For shows that attract a church crowd, Perry's are on the gamy side. Most of the women wear low-cut, skintight frocks. The young men tend to be extravagantly muscular; they frequently take their shirts off, to the oohs of the audience.

Usually, the supporting players carry the melodrama, and Perry's Madea shoulders the comedy. Black actors playing fat women is not exactly an innovation, as Martin Lawrence and Eddie Murphy can attest. But the 6-ft. 5-in. (1.96 m) Perry, who in civvies has the smooth good looks of a Will Smith, cuts an arresting figure. Outfitted in a purple print dress, giant glasses and sandbag bosom, carrying a purse with three handguns and punctuating every comment with the wave of a cigarette, the star stomps around the stage shouting out orders and ridiculing the supporting characters for being too short, too fat or insufficiently black. In these "recorded live" stage performances, he also evidently enjoys breaking the other actors' rhythm. You're encouraged to believe that this is a free-form stage dress rehearsal and that Perry takes the director's prerogative to step out of character and boss his cast around.
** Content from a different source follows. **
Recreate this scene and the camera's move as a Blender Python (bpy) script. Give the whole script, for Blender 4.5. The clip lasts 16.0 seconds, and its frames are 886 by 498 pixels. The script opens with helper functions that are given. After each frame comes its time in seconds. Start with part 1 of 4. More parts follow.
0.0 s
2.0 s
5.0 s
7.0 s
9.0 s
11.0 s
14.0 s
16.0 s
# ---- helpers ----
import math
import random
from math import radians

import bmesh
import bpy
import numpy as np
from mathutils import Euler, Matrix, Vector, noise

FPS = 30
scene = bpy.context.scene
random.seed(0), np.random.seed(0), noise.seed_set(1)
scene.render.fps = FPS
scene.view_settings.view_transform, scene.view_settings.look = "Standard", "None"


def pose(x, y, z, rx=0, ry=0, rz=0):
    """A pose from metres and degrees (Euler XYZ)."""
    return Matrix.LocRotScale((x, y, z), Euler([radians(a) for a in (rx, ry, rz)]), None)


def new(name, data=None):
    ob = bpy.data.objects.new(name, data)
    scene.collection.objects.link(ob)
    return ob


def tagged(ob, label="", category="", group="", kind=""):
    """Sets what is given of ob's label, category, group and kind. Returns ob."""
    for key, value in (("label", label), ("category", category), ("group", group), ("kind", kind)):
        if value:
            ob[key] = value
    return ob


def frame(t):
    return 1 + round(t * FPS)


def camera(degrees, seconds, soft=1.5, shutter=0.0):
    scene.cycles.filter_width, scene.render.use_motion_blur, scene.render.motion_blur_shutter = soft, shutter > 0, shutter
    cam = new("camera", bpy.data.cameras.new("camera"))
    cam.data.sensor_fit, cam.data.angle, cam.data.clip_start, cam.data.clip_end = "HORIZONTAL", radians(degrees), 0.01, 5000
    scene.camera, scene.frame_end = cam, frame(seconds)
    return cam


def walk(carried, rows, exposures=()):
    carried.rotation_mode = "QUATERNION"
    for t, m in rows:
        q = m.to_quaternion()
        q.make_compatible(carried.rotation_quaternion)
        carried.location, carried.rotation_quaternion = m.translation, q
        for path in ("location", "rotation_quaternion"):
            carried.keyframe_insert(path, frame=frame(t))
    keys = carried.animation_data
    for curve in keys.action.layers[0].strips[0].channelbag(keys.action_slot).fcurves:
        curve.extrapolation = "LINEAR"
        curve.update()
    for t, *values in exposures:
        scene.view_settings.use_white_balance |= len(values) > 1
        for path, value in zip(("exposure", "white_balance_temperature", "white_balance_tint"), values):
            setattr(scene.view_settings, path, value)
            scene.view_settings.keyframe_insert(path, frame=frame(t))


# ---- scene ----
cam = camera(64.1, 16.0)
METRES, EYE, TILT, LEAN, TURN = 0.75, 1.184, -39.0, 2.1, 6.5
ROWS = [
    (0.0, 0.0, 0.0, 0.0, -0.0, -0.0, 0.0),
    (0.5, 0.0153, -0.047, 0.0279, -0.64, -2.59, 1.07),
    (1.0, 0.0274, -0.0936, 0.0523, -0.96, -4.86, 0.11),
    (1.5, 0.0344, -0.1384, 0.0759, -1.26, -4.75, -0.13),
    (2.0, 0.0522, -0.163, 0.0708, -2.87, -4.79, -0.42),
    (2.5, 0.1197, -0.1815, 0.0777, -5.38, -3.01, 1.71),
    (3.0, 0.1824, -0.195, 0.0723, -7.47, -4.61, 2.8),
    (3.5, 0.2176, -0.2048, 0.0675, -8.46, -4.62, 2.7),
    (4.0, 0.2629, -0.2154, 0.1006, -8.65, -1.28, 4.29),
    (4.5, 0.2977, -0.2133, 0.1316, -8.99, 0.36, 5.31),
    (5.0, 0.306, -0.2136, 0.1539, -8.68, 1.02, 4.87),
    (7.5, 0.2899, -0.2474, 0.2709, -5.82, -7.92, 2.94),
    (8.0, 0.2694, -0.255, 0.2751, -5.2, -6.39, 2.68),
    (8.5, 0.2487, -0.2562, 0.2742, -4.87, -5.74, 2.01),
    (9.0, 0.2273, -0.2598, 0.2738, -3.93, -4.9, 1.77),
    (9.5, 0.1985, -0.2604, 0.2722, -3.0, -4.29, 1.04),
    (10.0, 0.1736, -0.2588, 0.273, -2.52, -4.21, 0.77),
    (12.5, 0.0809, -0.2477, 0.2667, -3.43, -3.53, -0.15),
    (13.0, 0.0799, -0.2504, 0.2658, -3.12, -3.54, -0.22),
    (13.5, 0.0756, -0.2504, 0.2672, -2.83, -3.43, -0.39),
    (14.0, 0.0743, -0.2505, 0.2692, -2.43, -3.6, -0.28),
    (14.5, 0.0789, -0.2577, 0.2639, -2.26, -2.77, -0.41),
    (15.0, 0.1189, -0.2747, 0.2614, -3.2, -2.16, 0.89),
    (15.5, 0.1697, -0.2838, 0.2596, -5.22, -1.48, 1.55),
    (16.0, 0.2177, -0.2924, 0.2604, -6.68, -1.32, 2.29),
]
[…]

Madea may be God-fearing, but she has the mouth of a black Don Rickles. Fingering her daughter's filmy nightgown in Madea's Family Reunion, she says, "That's them twins Polly and Esther; that ain't no silk." Her remorseful granddaughter "ain't apologizing, she's apolo-lyin'." And if the insults don't hit the mark, she can always use the pistols in her purse. "I got more weapons in here than the U.S. dropped on the Taliban," she shouts. "You don't wanna mess with me."
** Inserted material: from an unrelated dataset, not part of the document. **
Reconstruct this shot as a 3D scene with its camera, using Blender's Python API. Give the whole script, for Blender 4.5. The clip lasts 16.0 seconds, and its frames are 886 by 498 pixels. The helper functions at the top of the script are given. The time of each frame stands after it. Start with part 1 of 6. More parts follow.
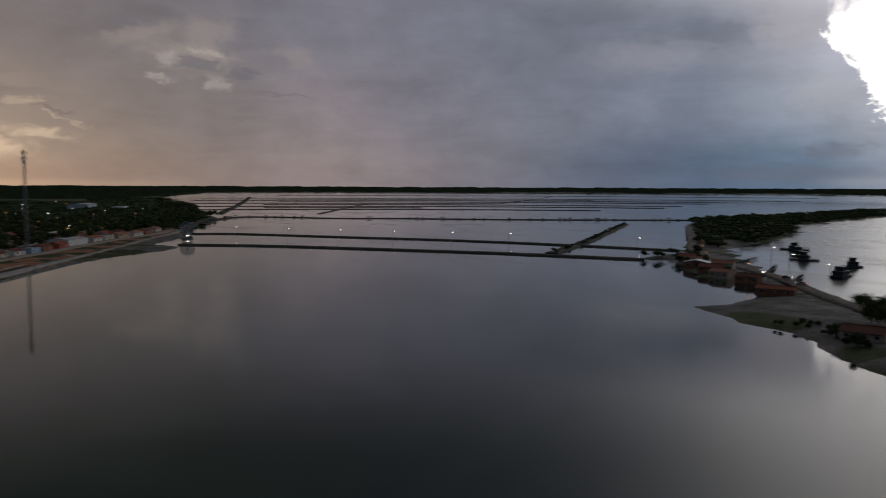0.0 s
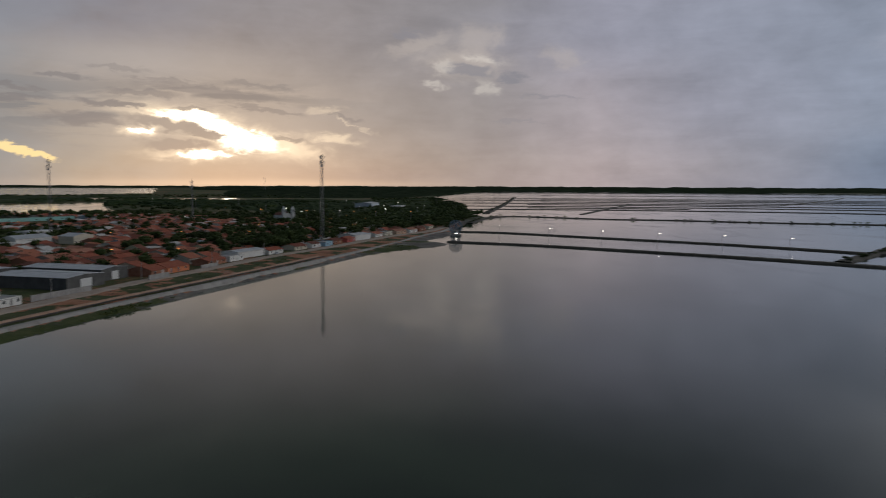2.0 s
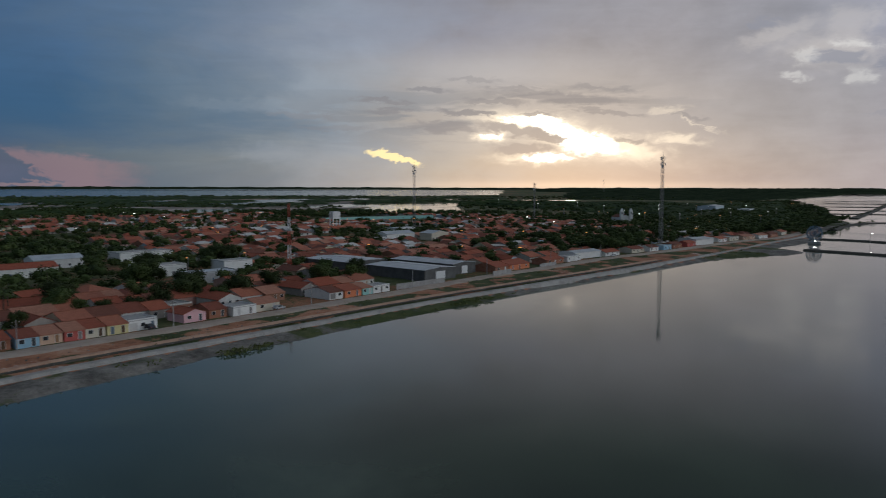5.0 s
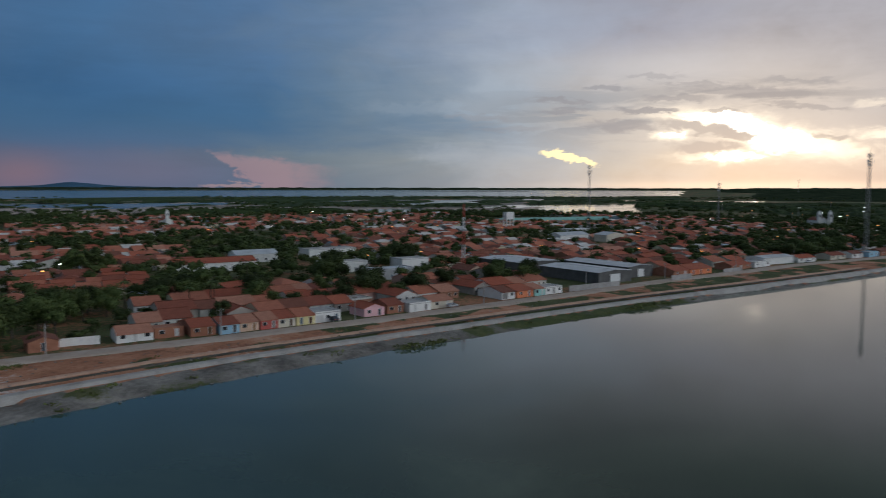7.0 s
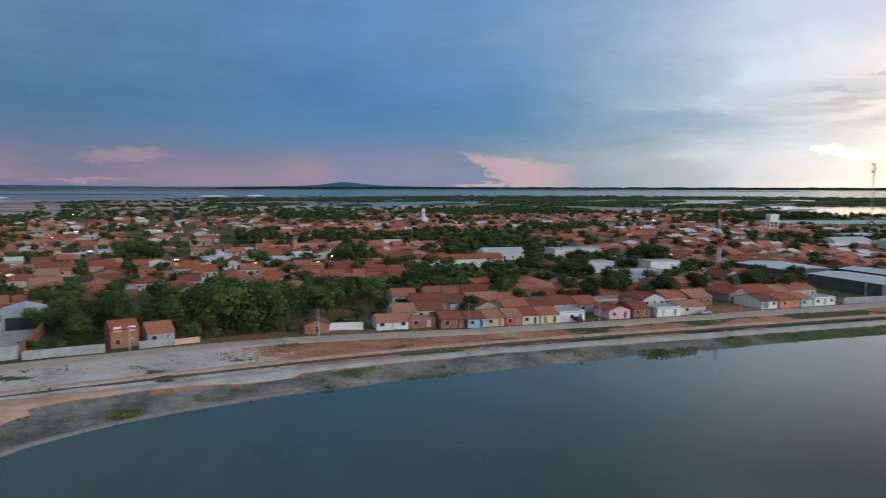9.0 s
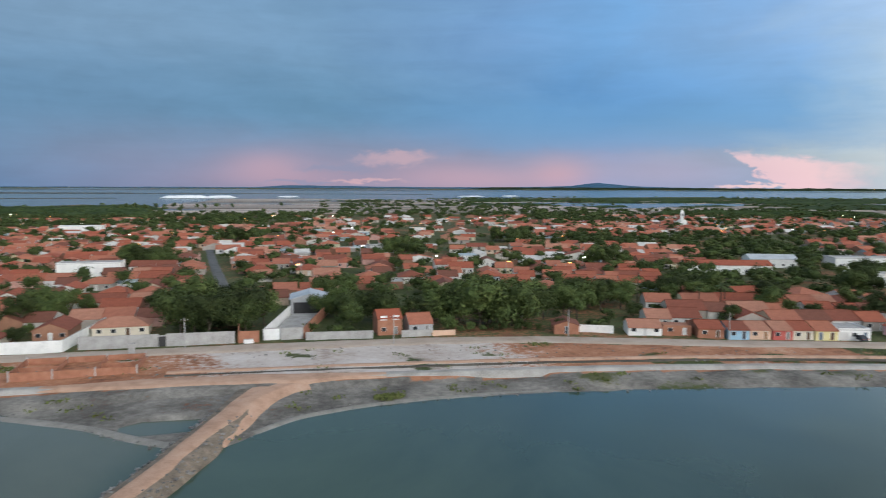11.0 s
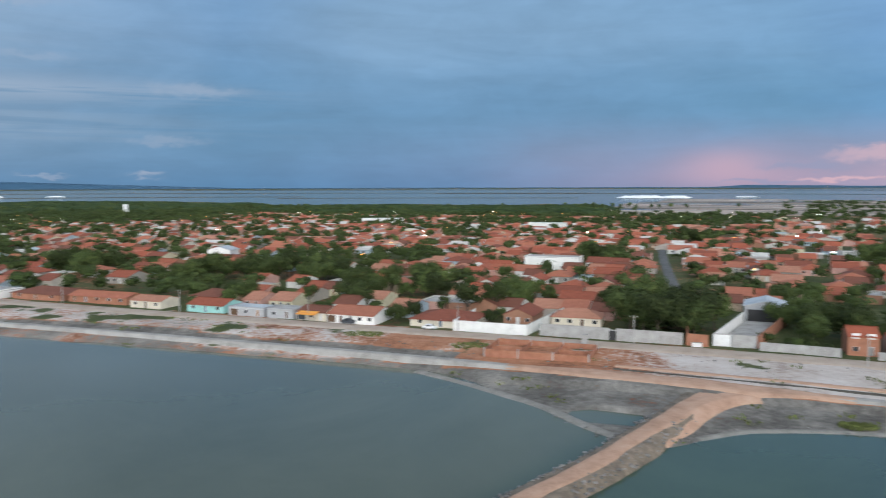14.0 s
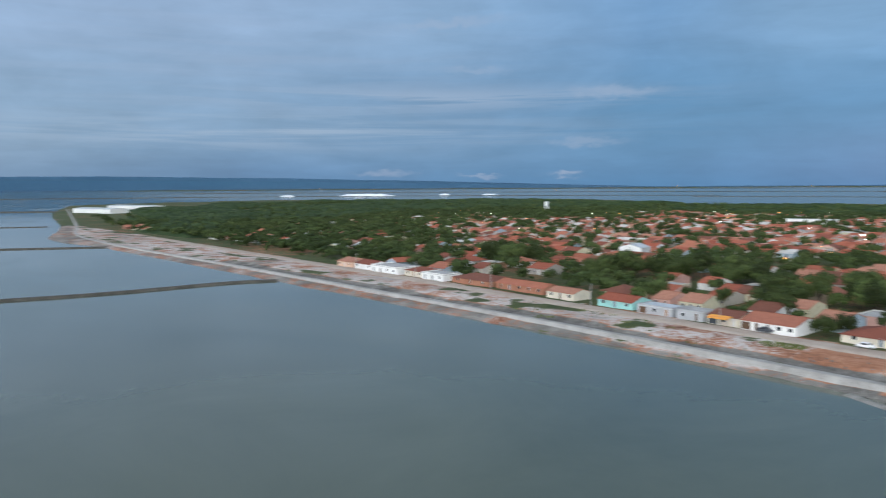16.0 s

Ms. Mabel is more than the comic relief in these plays. She's the moral arbiter, the fearless truth teller, the preacher of racial pride. In Diary, her well-bred daughter is about to confront the hussy who stole her man. Madea butts in, "No, you're gonna deal with her like a white woman. I'm gonna deal with her like a black woman."
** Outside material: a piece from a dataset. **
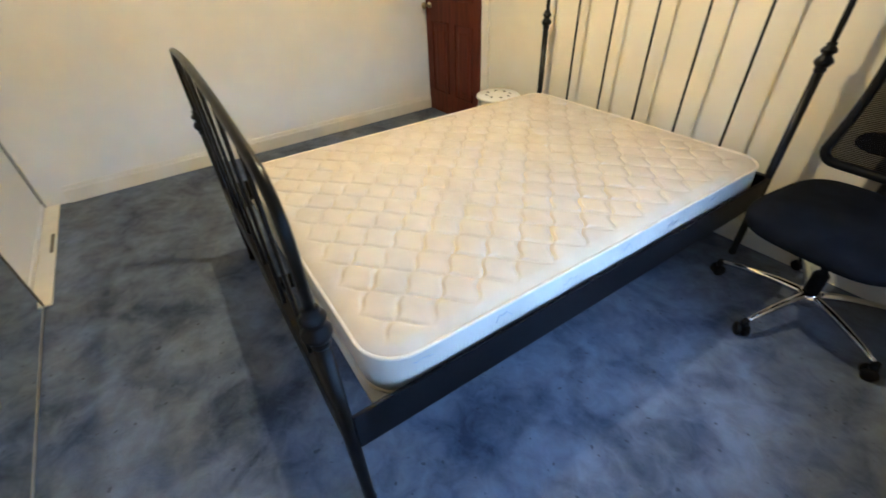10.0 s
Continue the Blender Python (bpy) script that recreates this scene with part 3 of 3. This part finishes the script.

Does Perry's flaunting of African-American stereotypes amount to blackface? There's no question that among the weeping queens, strutting kings and ego-deflating jokers in his pack, he does play the race card. But he's dealing it to fellow blacks, and if enough of them didn't love it, he couldn't have afforded the lavish new house he built in suburban Atlanta. You could also ask if Perry is mocking the folks he hopes to uplift. But his form of comic melodrama depends on creating emotional extremes, acute cartoons of recognizable behavior, people who hurt and get hurt. Public humiliation is the penance his stage characters must endure before they are absolved in a final embrace and bring the curtain down with a full-throated gospel song.

It would be nice if some of the down-home fervor and neck-snapping incongruities of his stage shows could be duplicated in movies. They might not cross over to the wider audience, but that shouldn't concern Perry. His core crowd loves him. And, he surely believes, so does Jesus.